Saat ini, sistem pendidikan nasional diatur oleh berbagai perundangan seperti UU Sisdiknas 2003, UU Guru dan Dosen, UU Pendidikan Tinggi, dan UU Pesantren. Banyaknya regulasi tersebut seringkali menimbulkan tumpang tindih kewenangan dan ketidakpastian hukum. RUU Sisdiknas diharapkan mampu menyatukan aturan-aturan ini ke dalam satu payung hukum. Namun PB IKA PMII mengingatkan bahwa langkah ini harus dilakukan dengan tetap mengakomodasi keragaman sistem pendidikan, termasuk sistem pesantren.

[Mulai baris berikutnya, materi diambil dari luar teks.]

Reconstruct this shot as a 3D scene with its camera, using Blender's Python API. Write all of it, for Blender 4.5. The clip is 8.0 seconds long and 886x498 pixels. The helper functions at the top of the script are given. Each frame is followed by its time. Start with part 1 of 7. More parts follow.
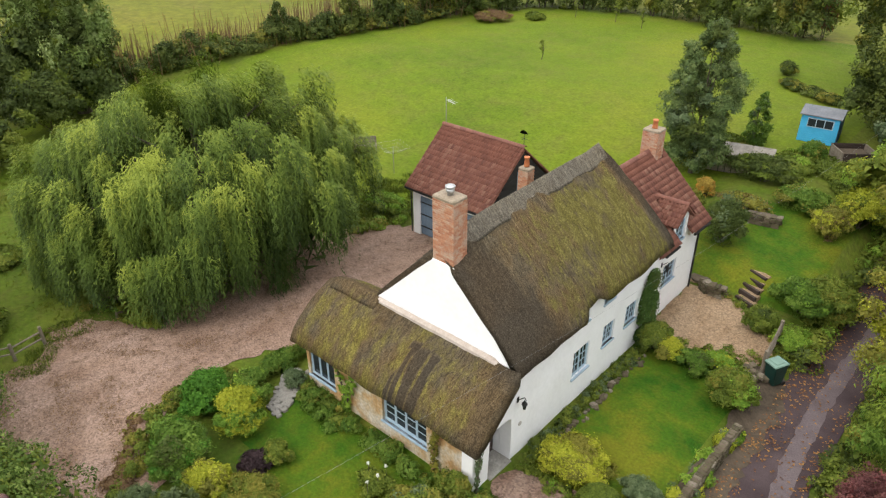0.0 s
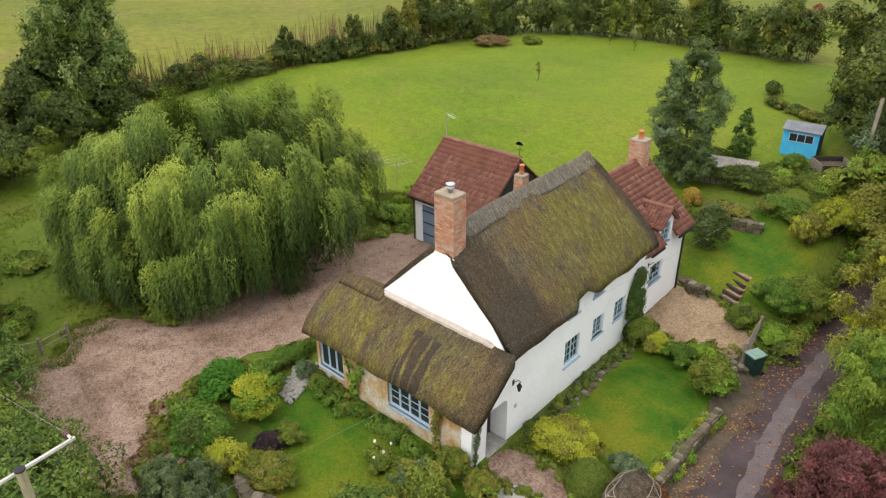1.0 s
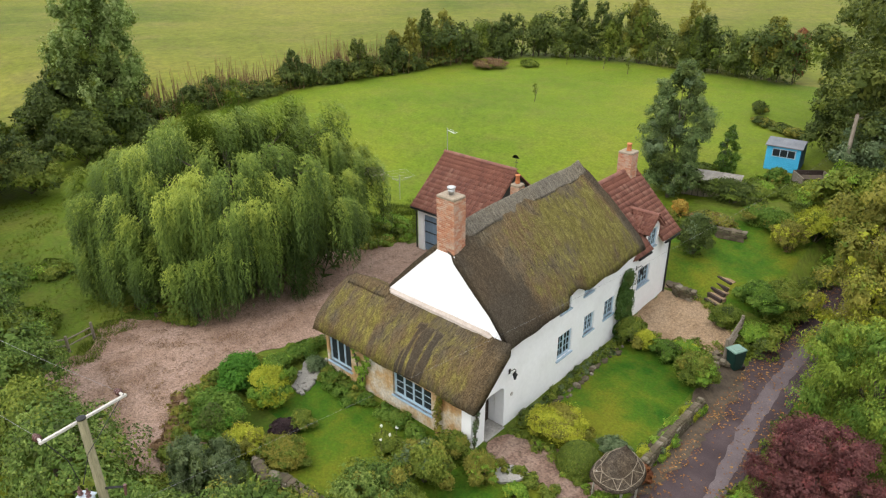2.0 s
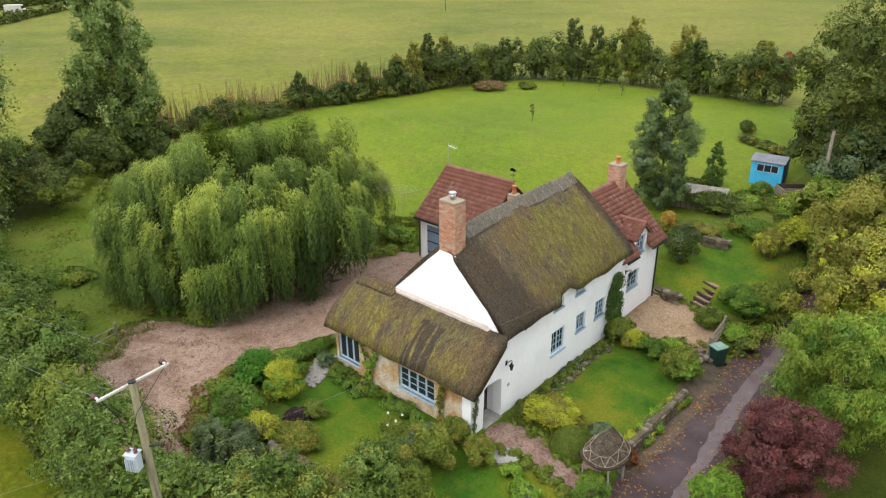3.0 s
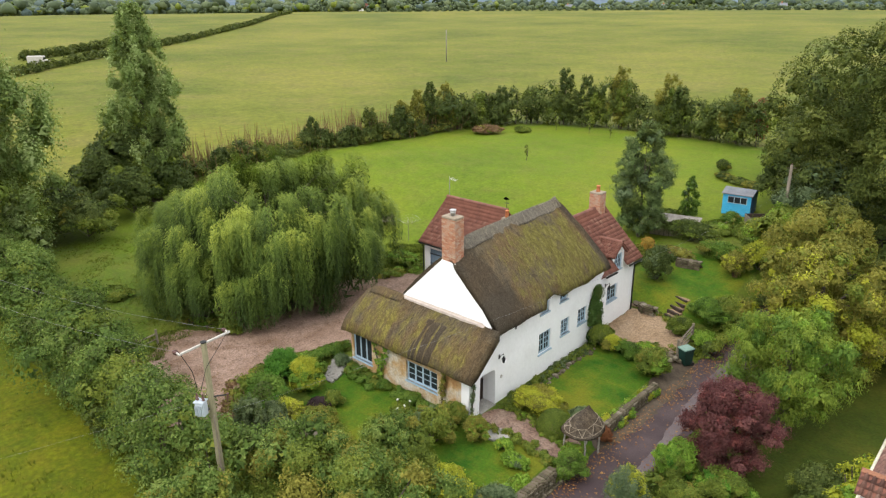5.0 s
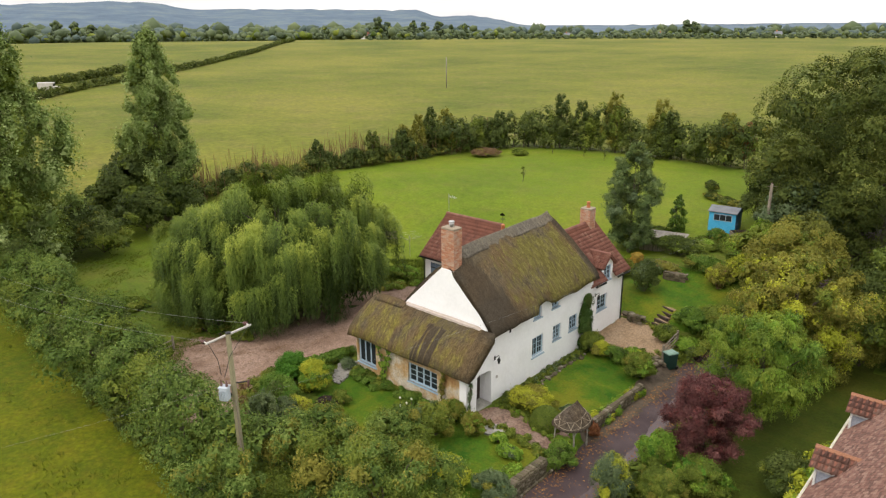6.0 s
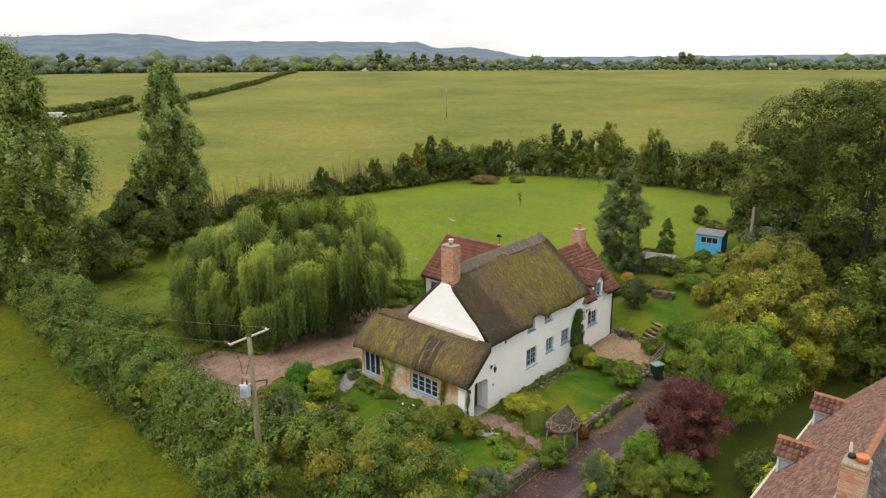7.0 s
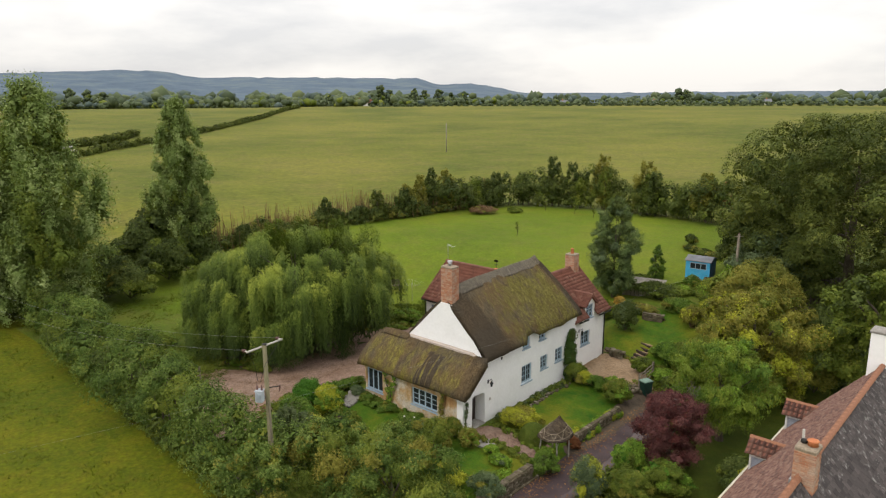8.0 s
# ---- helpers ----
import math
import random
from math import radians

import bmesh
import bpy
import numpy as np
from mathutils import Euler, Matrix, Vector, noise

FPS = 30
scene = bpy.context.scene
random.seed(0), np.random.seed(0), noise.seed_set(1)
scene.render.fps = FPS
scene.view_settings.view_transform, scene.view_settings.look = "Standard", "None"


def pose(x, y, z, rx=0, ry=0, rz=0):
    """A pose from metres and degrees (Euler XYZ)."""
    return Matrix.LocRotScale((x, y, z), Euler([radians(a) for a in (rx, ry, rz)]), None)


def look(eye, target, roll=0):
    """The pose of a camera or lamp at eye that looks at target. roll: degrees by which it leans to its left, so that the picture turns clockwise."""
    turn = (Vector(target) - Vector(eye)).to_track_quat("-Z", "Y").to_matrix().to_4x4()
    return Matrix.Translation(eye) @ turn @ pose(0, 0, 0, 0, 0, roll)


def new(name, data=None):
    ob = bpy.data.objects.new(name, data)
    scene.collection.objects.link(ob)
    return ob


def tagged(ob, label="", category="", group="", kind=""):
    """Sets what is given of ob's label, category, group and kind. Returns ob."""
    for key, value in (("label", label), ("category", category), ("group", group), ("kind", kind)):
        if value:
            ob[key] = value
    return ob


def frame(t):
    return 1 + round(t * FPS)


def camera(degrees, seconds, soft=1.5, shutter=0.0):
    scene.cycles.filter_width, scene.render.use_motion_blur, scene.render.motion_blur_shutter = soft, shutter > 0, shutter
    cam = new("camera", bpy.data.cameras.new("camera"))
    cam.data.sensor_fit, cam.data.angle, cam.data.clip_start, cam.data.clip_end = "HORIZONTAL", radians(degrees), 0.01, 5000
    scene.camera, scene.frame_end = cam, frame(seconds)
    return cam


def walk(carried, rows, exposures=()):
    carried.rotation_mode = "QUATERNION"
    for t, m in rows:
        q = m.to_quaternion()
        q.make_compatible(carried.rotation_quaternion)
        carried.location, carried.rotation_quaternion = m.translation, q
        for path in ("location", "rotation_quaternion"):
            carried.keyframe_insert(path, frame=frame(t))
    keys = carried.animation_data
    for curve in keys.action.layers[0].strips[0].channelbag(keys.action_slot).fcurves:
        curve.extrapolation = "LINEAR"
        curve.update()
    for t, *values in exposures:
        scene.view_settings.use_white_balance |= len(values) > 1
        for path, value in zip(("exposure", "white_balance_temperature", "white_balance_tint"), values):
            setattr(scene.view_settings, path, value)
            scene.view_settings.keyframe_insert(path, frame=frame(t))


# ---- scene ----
from mathutils.geometry import delaunay_2d_cdt

cam = camera(64.9, 8.0, soft=1.25)
METRES, EYE, TILT, LEAN, TURN = 20.8, 17.85, 1.8, 0.0, 42.2
ROWS = [
    (0.0, 0.0, 0.0, 0.0, -0.2, -31.38, 0.32),
    (0.5, -0.0011, -0.0558, 0.0042, -0.21, -30.25, 0.37),
    (1.0, -0.0014, -0.1107, 0.0057, -0.2, -29.27, 0.37),
    (1.5, -0.0023, -0.1665, 0.0106, -0.2, -28.29, 0.39),
    (3.0, -0.0071, -0.3429, 0.0287, -0.16, -25.39, 0.43),
    (3.5, -0.0077, -0.4058, 0.034, -0.14, -24.46, 0.45),
    (4.0, -0.0089, -0.468, 0.0391, -0.13, -23.48, 0.44),
    (4.5, -0.0099, -0.5308, 0.0477, -0.11, -22.52, 0.45),
    (6.0, -0.0082, -0.73, 0.063, -0.06, -19.46, 0.43),
    (6.5, -0.008, -0.7987, 0.0693, -0.06, -18.31, 0.41),
    (7.0, -0.0085, -0.8675, 0.0756, -0.07, -17.08, 0.41),
    (7.5, -0.0074, -0.9336, 0.0781, -0.06, -15.72, 0.4),
    (8.0, -0.0067, -0.9963, 0.0772, -0.04, -14.29, 0.38),
]
EXPOSURES = [(0.0, 0.41, 6500, 10), (3.2, 0.49, 6280, 9.5), (4.6, 0.51, 6300, 9.5), (6.2, 0.22, 6760, 11.5), (7.5, 0.05, 6740, 11), (8.0, -0.09, 6720, 11)]
walk(cam, [(t, pose(0, 0, EYE, TILT, LEAN, TURN) @ pose(METRES * x, METRES * y, METRES * z, 90 + pitch, roll, yaw)) for t, x, y, z, yaw, pitch, roll in ROWS], EXPOSURES)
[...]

Beberapa tantangan yang diidentifikasi PB IKA PMII terkait RUU ini antara lain:
* Hilangnya kurikulum khas pesantren;
* Beban administratif seperti akreditasi dan pelaporan;
* Keterbatasan SDM pesantren dalam memenuhi standar formal nasional.
Menurut PB IKA PMII, proses penyusunan RUU ini masih terkesan elitis dan belum menyentuh realitas pendidikan berbasis nilai seperti di pesantren. Partisipasi komunitas pesantren dinilai masih minim, padahal keterlibatan publik adalah prinsip utama dalam demokrasi.

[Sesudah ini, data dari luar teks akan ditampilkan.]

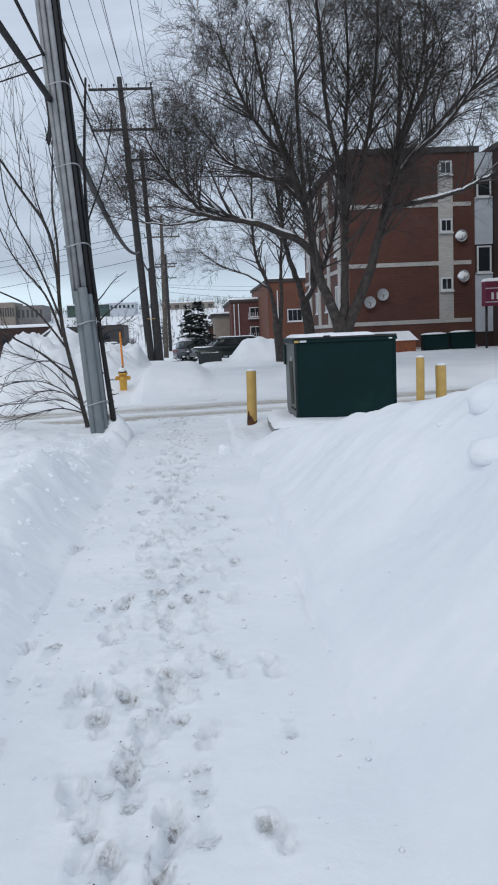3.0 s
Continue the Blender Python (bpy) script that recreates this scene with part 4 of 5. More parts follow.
# ---- conifers ----
def conifer(at, height, width, seed, label, tiers=16, per=15, columnar=False):
    rng = random.Random(seed)
    ob = thing("conifer", at, label, "tree", "evergreens")
    child("trunk", rod((0, 0, -0.3), (0, 0, height * 0.95), 0.10, 0.02, 8).mesh("trunk", BARK), ob)
    fol, sn = Soup(), Soup()
    for k in range(tiers):
        f = k / (tiers - 1)
        z = height * (0.06 + 0.92 * f)
        reach = width / 2 * ((1 - f) ** (0.45 if columnar else 0.85) + 0.05)
        for n in range(per if f < 0.8 else per // 2):
            a = rng.uniform(0, 6.283)
            ln = reach * rng.uniform(0.5, 1.2)
            droop = -0.20 * ln if not columnar else 0.25 * ln
            c, s = math.cos(a), math.sin(a)
            z += rng.uniform(-0.5, 0.5) * height / tiers
            base, tip = Vector((0, 0, z)), Vector((c * ln, s * ln, z + droop))
            across = Vector((-s, c, 0))
            for m in range(9):
                g = 0.22 + 0.78 * m / 8
                q = base.lerp(tip, g)
                size = (0.11 + 0.06 * height / 4) * rng.uniform(0.5, 1.6)
                for sd in (-1, 1):
                    e = q + across * sd * size * (1.25 - 0.6 * g) + Vector((c, s, 0)) * size * 0.7 + Vector((0, 0, rng.uniform(-0.5, 0.25) * size))
                    fol.add([q + Vector((0, 0, 0.03)), e, q + Vector((c * 0.06, s * 0.06, -0.05))], [(0, 1, 2)])
            if rng.random() < (0.07 if columnar else 0.34):
                q = base.lerp(tip, rng.uniform(0.6, 1.0)) + Vector((0, 0, 0.05))
                w = rng.uniform(0.06, 0.15) * height / 4
                sn.tube([q - across * w, q, q + across * w], [w * 0.15, w * 0.42, w * 0.15], 5)
    tagged(child("foliage", fol.mesh("foliage", NEEDLE, False), ob), kind="stuff")
    tagged(child("snow", sn.mesh("snow", SNOW), ob, "clumps of snow on the boughs"), kind="stuff")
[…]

“Pendidikan bukan milik negara semata, melainkan hasil kerja kolektif seluruh elemen masyarakat. Oleh karena itu, suara pesantren harus hadir dalam setiap tahapan penyusunan RUU, mulai dari naskah akademik, perumusan pasal-pasal, hingga proses evaluasi,” tegas Fathan.
FGD ini akan mempertemukan Komisi X dan VIII DPR RI, pakar pendidikan, tokoh pesantren, serta akademisi dari berbagai latar belakang untuk membahas beberapa isu strategis, antara lain:
* Evaluasi naskah akademik RUU Sisdiknas;
* Ancaman homogenisasi kurikulum terhadap keberadaan pesantren;
* Strategi advokasi legislasi berbasis nilai keislaman;
* Hak dan kewajiban pesantren dalam sistem pendidikan nasional;
* Model partisipasi bermakna komunitas pesantren dalam penyusunan kebijakan.
Pesantren telah memainkan peran historis dalam perjuangan kemerdekaan, pembentukan karakter bangsa, dan penanaman nilai-nilai keagamaan. Dalam konteks ini, memperkuat posisi pesantren berarti menjaga identitas Indonesia sebagai bangsa yang beragam.
PB IKA PMII menegaskan bahwa modernisasi pendidikan tidak boleh dilakukan dengan mengorbankan akar budaya dan tradisi pesantren. Sebaliknya, regulasi pendidikan harus menjadi instrumen untuk memperkuat kekayaan lokal dan keberagaman nilai.
Seminar dan FGD ini menjadi bentuk komitmen PB IKA PMII dalam memperjuangkan sistem pendidikan nasional yang inklusif, adil, dan menghargai pluralitas. Pesantren harus menjadi bagian yang tidak terpisahkan dari proses pembangunan kebijakan pendidikan nasional agar sistem yang dihasilkan tidak hanya efisien secara teknis, tetapi juga kaya secara spiritual dan nilai.
“RUU Sisdiknas harus mampu menjawab tantangan zaman tanpa menghilangkan warisan pesantren. Pendidikan adalah hak semua, dan harus dibangun di atas fondasi nilai, keadilan, dan partisipasi masyarakat,” pungkas Fathan.